## Exercise requirements
Leave out the pictures and transcribe everything else exactly.

## Given material
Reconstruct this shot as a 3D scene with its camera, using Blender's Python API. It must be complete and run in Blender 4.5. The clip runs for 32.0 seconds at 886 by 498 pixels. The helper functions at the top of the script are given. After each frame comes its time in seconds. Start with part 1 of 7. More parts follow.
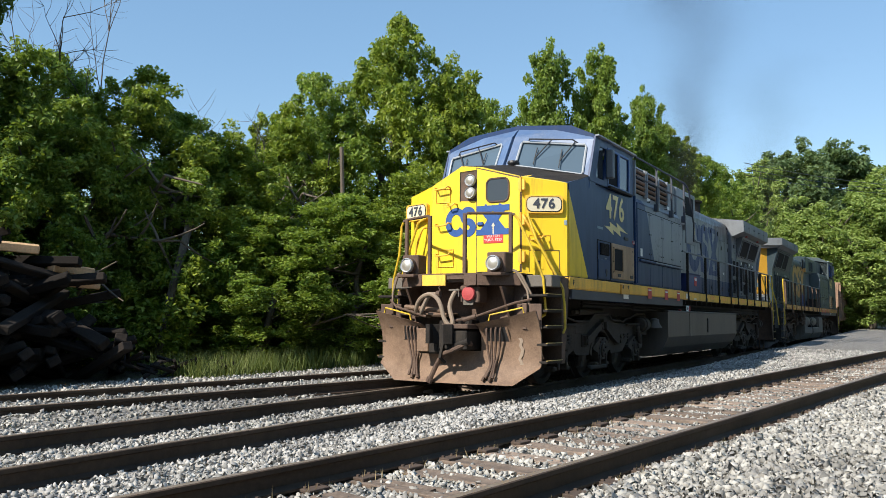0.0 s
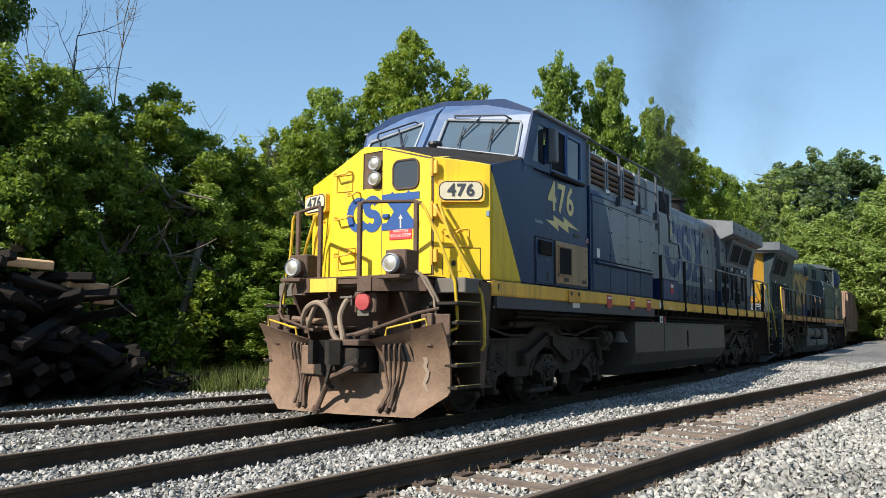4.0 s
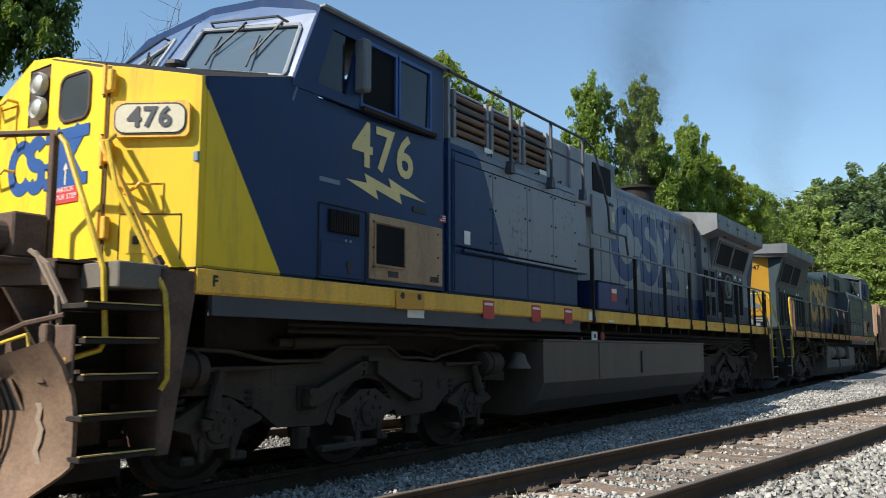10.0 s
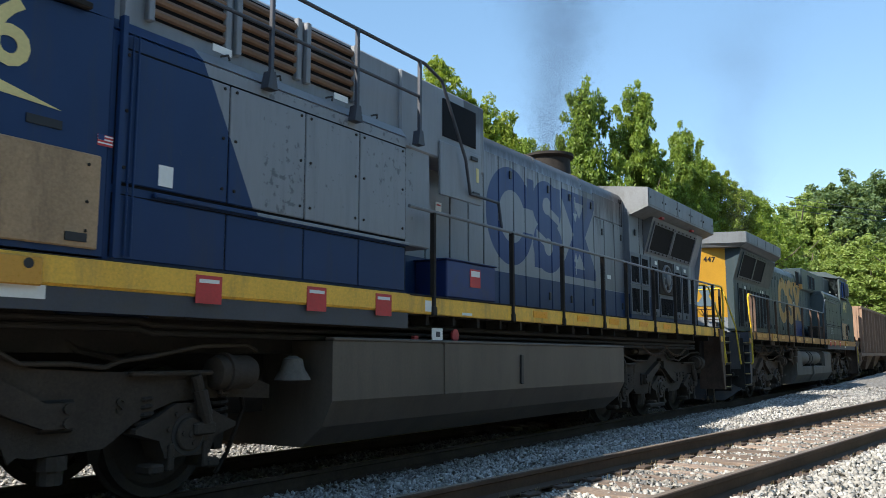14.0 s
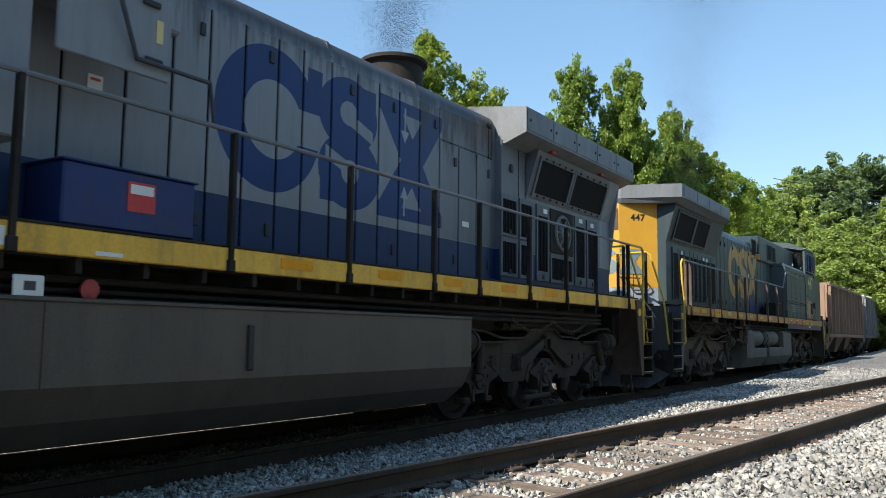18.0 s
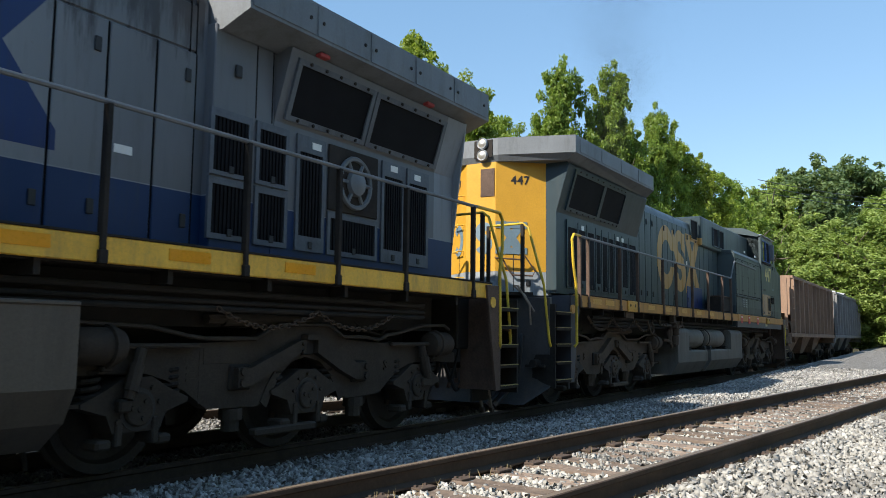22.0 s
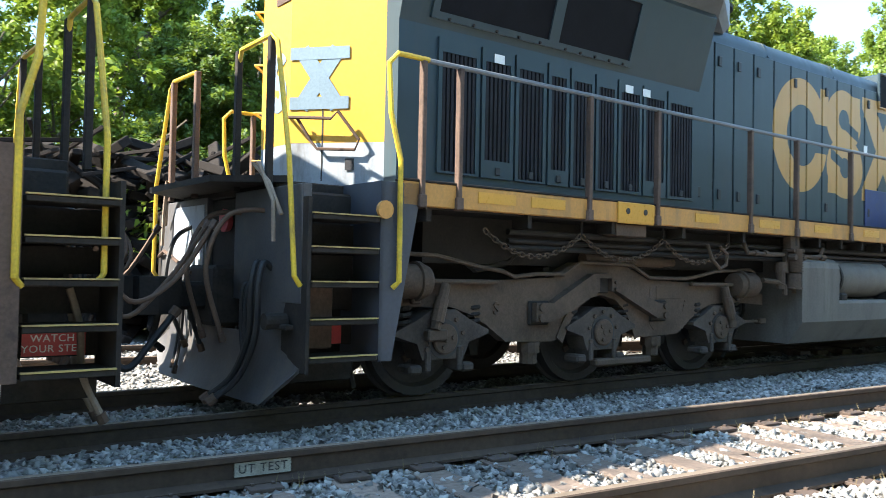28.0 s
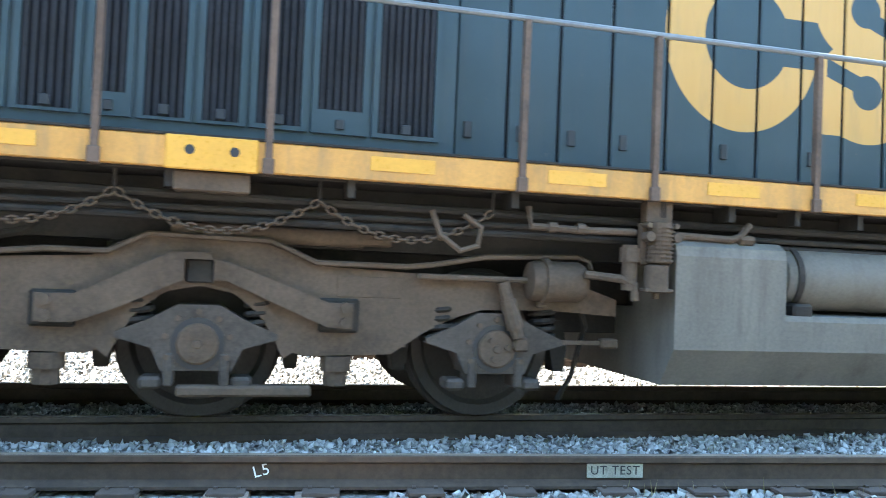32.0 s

## Response to the exercise
Reconstruct this shot as a 3D scene with its camera, using Blender's Python API. It must be complete and run in Blender 4.5. The clip runs for 32.0 seconds at 886 by 498 pixels. The helper functions at the top of the script are given. After each frame comes its time in seconds. Start with part 1 of 7. More parts follow.
0.0 s
4.0 s
10.0 s
14.0 s
18.0 s
22.0 s
28.0 s
32.0 s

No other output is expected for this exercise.